5-Star DTs

5-Star DTs

The defensive tackles among the Class of 2007 is a really solid position, led by standouts Marvin Austin, Torrey Davis, John Brown and D'Angelo McCray. Let's take a close look at Scout.com's five-star defensive tackles. There are sevin in all.

Marvin Austin
6-3, 300
Washington D.C. (Ballou)

Florida State, Maryland, Miami, Notre Dame, Penn State, Tennessee, USC Austin can play over the center or the 3-technique. He plays low and uses his hands well. He consistently beats the double team to disrupt plays or make the play. Austin shows good quickness off the ball, moves well laterally, and has very good speed for a player of his size. He can rush the passer or play the run. Can you imagine what he will be like once he gets to a college campus and really hits the weights and learns to play with better technique?

Austin recorded over 80 tackles including 12 for loss, eight sacks, and five forced fumbles as a junior.

Torrey Davis
6-4, 285
Seffner (Fla.) Armwood
Florida, Florida State, Alabama, Clemson, USC

Davis is all speed and quickness. He plays a tad high but that will come with more experience. Davis just dominates what's in front of him. He runs things down from the backside and doesn't give up on plays. If Davis loses his feet he gets up and chases the play down. He's got a great frame and long arms and should get in the 320 or so range in a few seasons. Davis is strong, uses his hands well and has terrific footwork.

Davis finished his junior season with 60 tackles and nine sacks.

D'Angelo McCray
6-3, 280
Jacksonville (Fla.) Jackson
Committed to Florida

McCray brings quite a bit of versatility to the football field with the strength and size to play as as a rush defensive tackle but the athleticsm and speed off the edge to play as a strongside defensive end. The biggest way to pick between the two for McCray will be the defensive system in which he plays in college.

Defensively McCray finished 2005 with 75 tackles, 23 tackles for loss and 12 sacks. He also caught 24 balls for 370 yards and a touchdown from his tight end spot.

John Brown
6-1, 285
Lakeland (Fla.)
Alabama, FSU, Ole Miss, Florida, Pittsburgh, Miami, Nebraska

Brown reminds you of a Warren Sapp type defensive tackle. Brown isn't the biggest D-tackle out there but he makes up for it with his dominating play. He is quick off the ball, plays low, uses leverage and can take on a double team and beat them. Brown is just a disruptive force and not too many offensive linemen can handle what he has at this level. He uses is hands pretty well and plays both the run and pass very well.

Kerry Murphy
6-5, 315
Hoover (Ala.) Alabama, Auburn, Miami

Murphy is an active defensive tackle and a beast on the inside. He has a great combination of size, speed and quickness for a 300+ pounder. Murphy is very good against the run and as a pass rusher. He is strong enough to take on the double team. Murphy is a penetrator and is hard to handle at this level because of his size, speed and strength. He's versatile enough to play over the center or the 3-technique and is one of the south's top defensive tackle prospects.

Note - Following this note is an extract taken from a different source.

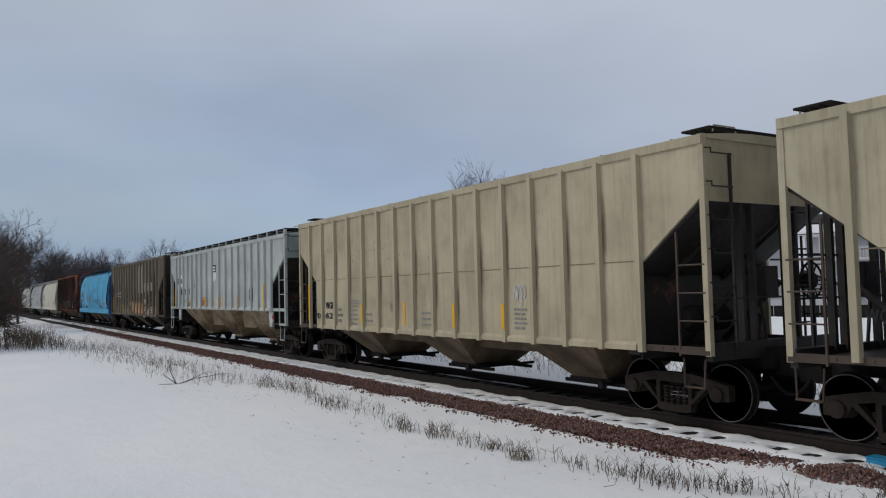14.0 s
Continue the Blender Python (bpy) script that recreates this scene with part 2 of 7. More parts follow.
def hopper_material(name, col, seed):
    """Dusty, grease-stained hopper plate."""
    m, n, l, b = shader(name, 0.75)
    big = noise_node(n, l, 1.1, (1, 1, 1), 5, seed, 0.6)
    drip = noise_node(n, l, 3.0, (1, 1.6, 0.35), 6, seed + 2, 0.65)
    fine = noise_node(n, l, 13.0, (1, 1, 1), 5, seed + 4, 0.6)
    c = mix(n, l, ramp(n, l, big, 0.36, 0.64), tuple(k * 0.5 for k in col), tuple(k * 1.15 for k in col))
    c = mix(n, l, times(n, l, ramp(n, l, drip, 0.48, 0.70), 0.5), c, (0.045, 0.026, 0.017))
    c = mix(n, l, times(n, l, ramp(n, l, fine, 0.5, 0.8), 0.35), c, (0.03, 0.02, 0.015))
    l.new(c, b.inputs["Base Color"])
    bump(n, l, b, fine, 0.2, 0.01)
    return m


SNOW = snow_material()
STEEL_DARK = plain("grimy_dark_steel", (0.014, 0.0125, 0.011), 0.85, 0.0, 0.35, 9, 0.2)
TRUCK = plain("rusty_truck_casting", (0.027, 0.019, 0.015), 0.85, 0.0, 0.4, 6, 0.25)
WHEEL = plain("rolled_wheel_steel", (0.020, 0.016, 0.014), 0.65, 0.2, 0.3, 12, 0.1)
TREAD = plain("worn_wheel_rim", (0.11, 0.10, 0.095), 0.45, 0.5, 0.15, 12, 0.05)
RAIL = plain("rail_steel", (0.030, 0.022, 0.018), 0.6, 0.3, 0.25, 10, 0.1)
TIE = plain("creosoted_tie_timber", (0.022, 0.017, 0.014), 0.9, 0, 0.35, 12, 0.4)
BED = plain("dark_oily_ballast", (0.030, 0.025, 0.022), 0.95, 0, 0.4, 14, 0.7)
STONE = islands("pink_granite_ballast", [(0.10, 0.050, 0.040), (0.24, 0.115, 0.09), (0.14, 0.085, 0.075), (0.40, 0.27, 0.23), (0.22, 0.16, 0.145), (0.30, 0.135, 0.10), (0.065, 0.040, 0.036)])
WEED = islands("dead_weed_stems", [(0.085, 0.066, 0.052), (0.17, 0.132, 0.098), (0.115, 0.09, 0.07), (0.25, 0.195, 0.135)])
STRAW = islands("dry_straw", [(0.24, 0.18, 0.10), (0.15, 0.11, 0.065), (0.32, 0.25, 0.14)])
BARK = islands("winter_bark", [(0.085, 0.068, 0.062), (0.14, 0.11, 0.098), (0.06, 0.048, 0.046)])
SHRUBBARK = islands("shrub_bark", [(0.13, 0.102, 0.092), (0.20, 0.16, 0.14), (0.095, 0.075, 0.07)])
FARBARK = islands("distant_winter_bark", [(0.06, 0.052, 0.055), (0.085, 0.072, 0.072), (0.05, 0.043, 0.046)])
BLACK = plain("black_marking", (0.02, 0.02, 0.022), 0.7, 0, 0.2)
WHITE = plain("white_marking", (0.72, 0.72, 0.70), 0.6, 0, 0.1)
ORANGE = plain("orange_reflective_tape", (0.72, 0.30, 0.02), 0.45, 0, 0.1)
YELLOW = plain("yellow_reflective_tape", (0.75, 0.40, 0.02), 0.45, 0, 0.1)
GREYMARK = plain("grey_stencil", (0.30, 0.29, 0.27), 0.7, 0, 0.15)
REDMARK = plain("red_sticker", (0.62, 0.06, 0.04), 0.5, 0, 0.1)


# ------------------------------------------------------------ mesh helpers
def mesh_of(bm, name, mat=None):
    me = bpy.data.meshes.new(name)
    bm.to_mesh(me)
    bm.free()
    me.materials.append(mat)
    return me


def link_mesh(name, me, mat, parent=None, label=""):
    """A mesh object whose material sits on the object, so that meshes can be shared."""
    ob = new(name, me)
    if not me.materials:
        me.materials.append(None)
    ob.material_slots[0].link = "OBJECT"
    ob.material_slots[0].material = mat
    if parent:
        ob.parent = parent
    if label:
        ob["label"] = label
    return ob


def part(name, bm, mat, parent=None, label=""):
    return link_mesh(name, mesh_of(bm, name), mat, parent, label)


def block(bm, x0, x1, y0, y1, z0, z1):
    v = [bm.verts.new(p) for p in ((x0, y0, z0), (x1, y0, z0), (x1, y1, z0), (x0, y1, z0),
                                   (x0, y0, z1), (x1, y0, z1), (x1, y1, z1), (x0, y1, z1))]
    for f in ((3, 2, 1, 0), (4, 5, 6, 7), (0, 1, 5, 4), (1, 2, 6, 5), (2, 3, 7, 6), (3, 0, 4, 7)):
        bm.faces.new([v[i] for i in f])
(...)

Murphy recorded 77 tackles, 13 tackles for loss and eight sacks during his junior season.

Andre Jones
6-4, 305
El Paso (Texas) Andress
Committed to Texas

Jones is big and very powerful and he can beat you with speed and quickness or sheer strength. He has a surprisingly quick first step and he can over power you, use his quickness to make a move or split the double team or just run right by you. When he is blocked he will hold his own and occupy and eat up space. Jones moves well both north-south and side to side. When he's freed up he will chase things down, whether it's rushing the passer or pursuing a play down the line of scrimmage. Overall, he appears dominant against the run and pass.

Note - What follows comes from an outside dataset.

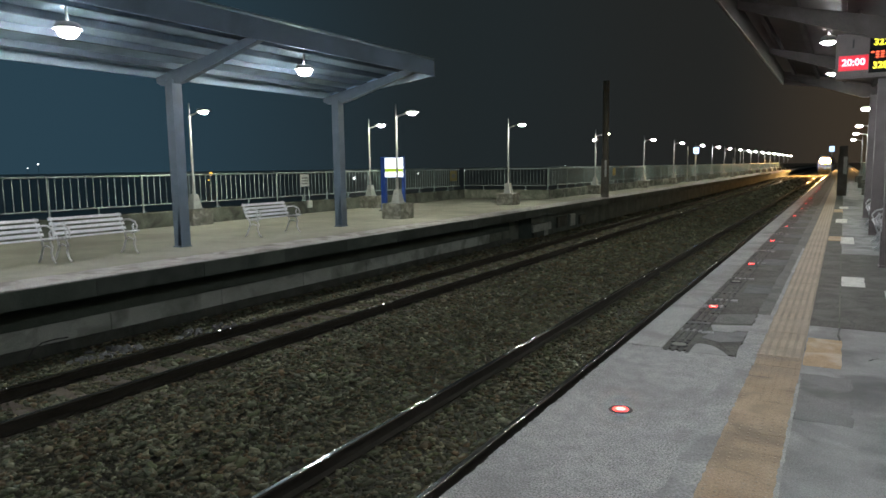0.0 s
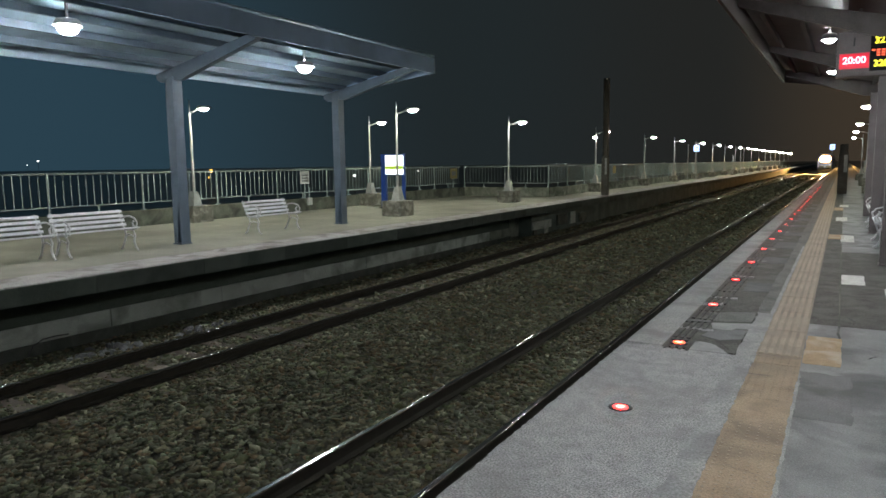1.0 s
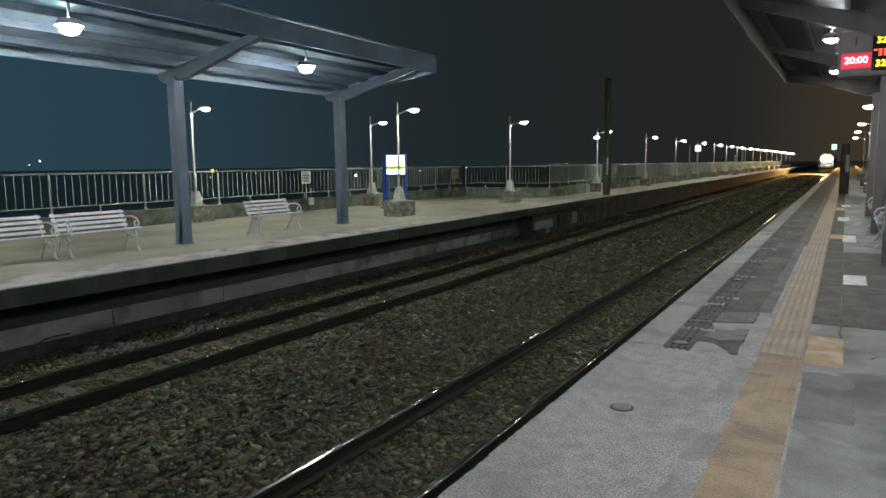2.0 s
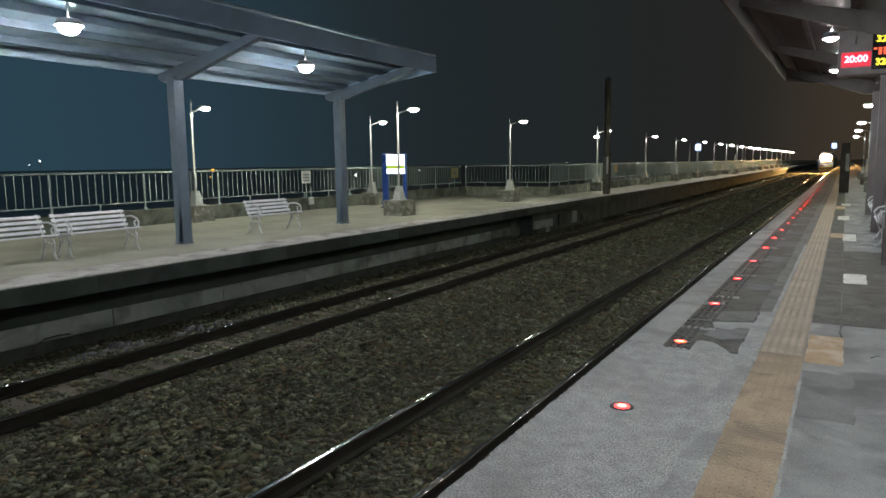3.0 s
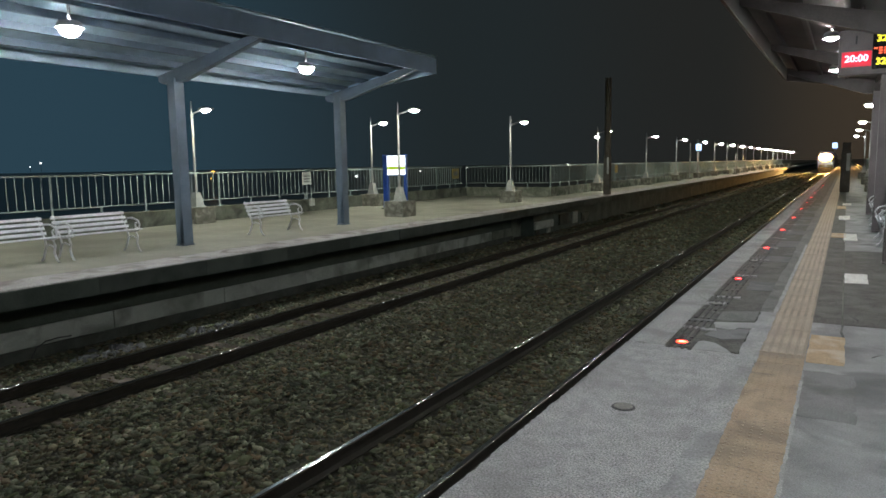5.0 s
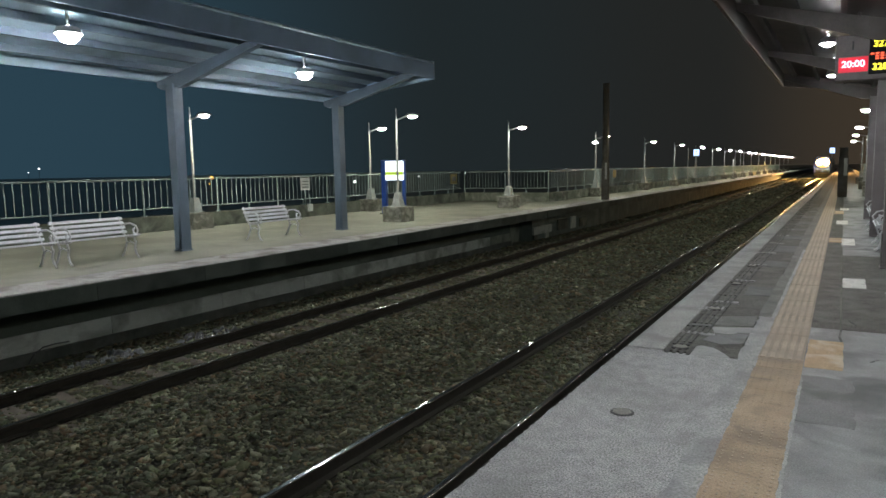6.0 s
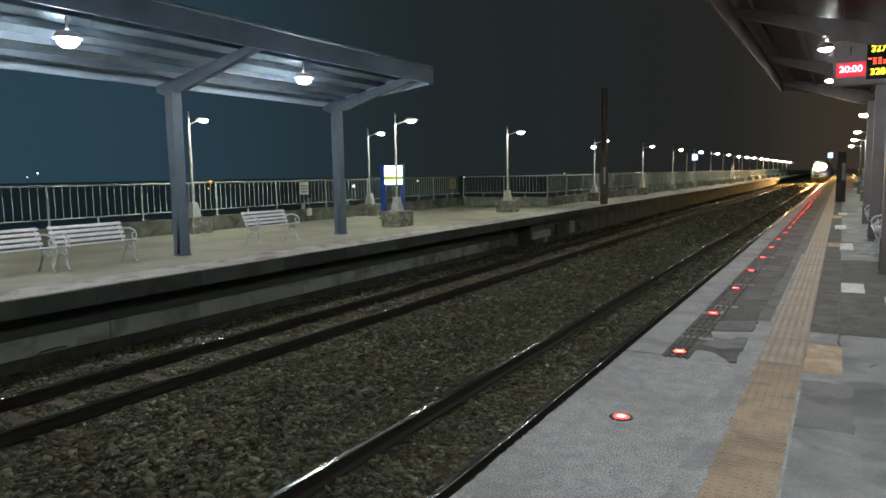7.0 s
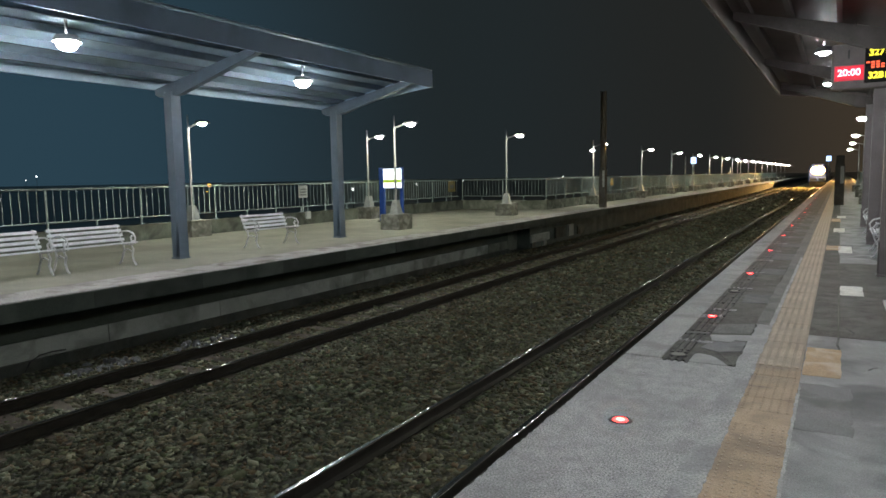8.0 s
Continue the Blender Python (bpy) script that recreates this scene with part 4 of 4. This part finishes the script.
# ---------------- build ----------------
build_ground()
build_track(FAR_TRACK, "steel rail of the far track with polished head")
build_track(NEAR_TRACK, "steel rail of the near track with polished head")
build_far_platform()
build_near_platform()
build_canopy(1, -11.83, 15.0, -9.0, (14.6, 9.38, 4.16, -1.06), (11.4, 6.2, 1.0, -4.2), STEEL, STEEL, ROOF, 2.83, 0.185, "blue-grey steel canopy over the far platform")
build_canopy(-1, 0.65, 23.0, -10.0, (22.4, 17.2, 12.0, 6.8, 1.6, -3.6), (19.8, 14.6, 9.4, 4.2, -1.0, -6.2), STEEL_NEAR_DIM, COLUMN_NEAR_LIT, ROOF_NEAR_DIM, 2.35, 0.23, "dim brownish steel canopy over the near platform")
build_benches()
build_floor_wear()
build_display()
build_signs()
build_masts()
build_distance()
build_ballast()
build_lamp_posts()
build_fences()
LENSES = build_edge_lights()
TRAIN = build_train()


# ---------------- what moves ----------------
EVEN = (True, (0.233, 0.833, 1.633, 2.36, 3.033, 3.633, 4.433, 5.14, 5.833, 6.433, 7.233, 7.933))
EVEN_FAR = (True, EVEN[1][:9] + (6.533,) + EVEN[1][10:])
SECOND = (True, (0.133, 0.833, 1.533, 2.36, 3.033, 3.733, 4.333, 5.14, 5.733) + EVEN_FAR[1][9:])
ODD = (False, (0.133, 1.133, 2.36, 3.333, 4.433, 5.5, 6.533, 7.65))


def lens_rows(lit, turns):
    def at(angle):
        return pose(0, 0, 0.0035, angle, 0, 0)
    angle = 0 if lit else 180
    rows = [(0.0, at(angle))]
    for t in turns:
        k = round(t * FPS)
        for j in range(4):
            rows.append(((k - 1 + j) / FPS, at(angle + 60 * j)))
        angle += 180
    rows.append((8.0, at(angle)))
    return rows


def motions():
    walk(TRAIN, [(0.0, pose(NEAR_TRACK, 160, RAIL_Z)), (2.0, pose(NEAR_TRACK, 154, RAIL_Z)), (4.0, pose(NEAR_TRACK, 147, RAIL_Z)), (6.0, pose(NEAR_TRACK, 139, RAIL_Z)), (8.0, pose(NEAR_TRACK, 130, RAIL_Z))])
    for k, lens in enumerate(LENSES):
        walk(lens, lens_rows(*(ODD if k % 2 else EVEN if k == 0 else SECOND if k == 2 else EVEN_FAR)))


motions()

As a junior Jones had a total of 76 tackles, 50 solos and 26 assists. He also posted 10 tackles for loss, eight sacks and caused three fumbles.

Brian Price
6-3, 270
Los Angeles (Calif.) Crenshaw
Committed to UCLA

Price a force in the middle that could play over the center or the three technique. Price has a big lower body and plays the run exceptionally well. He plays low and holds his ground. Price can fight his way through double teams and shows good laterally quickness for a big man. At this stage he is more of a run stopper because he's good at penetration and disrupting a play.

An all-City section pick, and the Defensive Player of the Year in the Coliseum League, Price had an outstanding junior year, recording 117 tackles, including 22 sacks.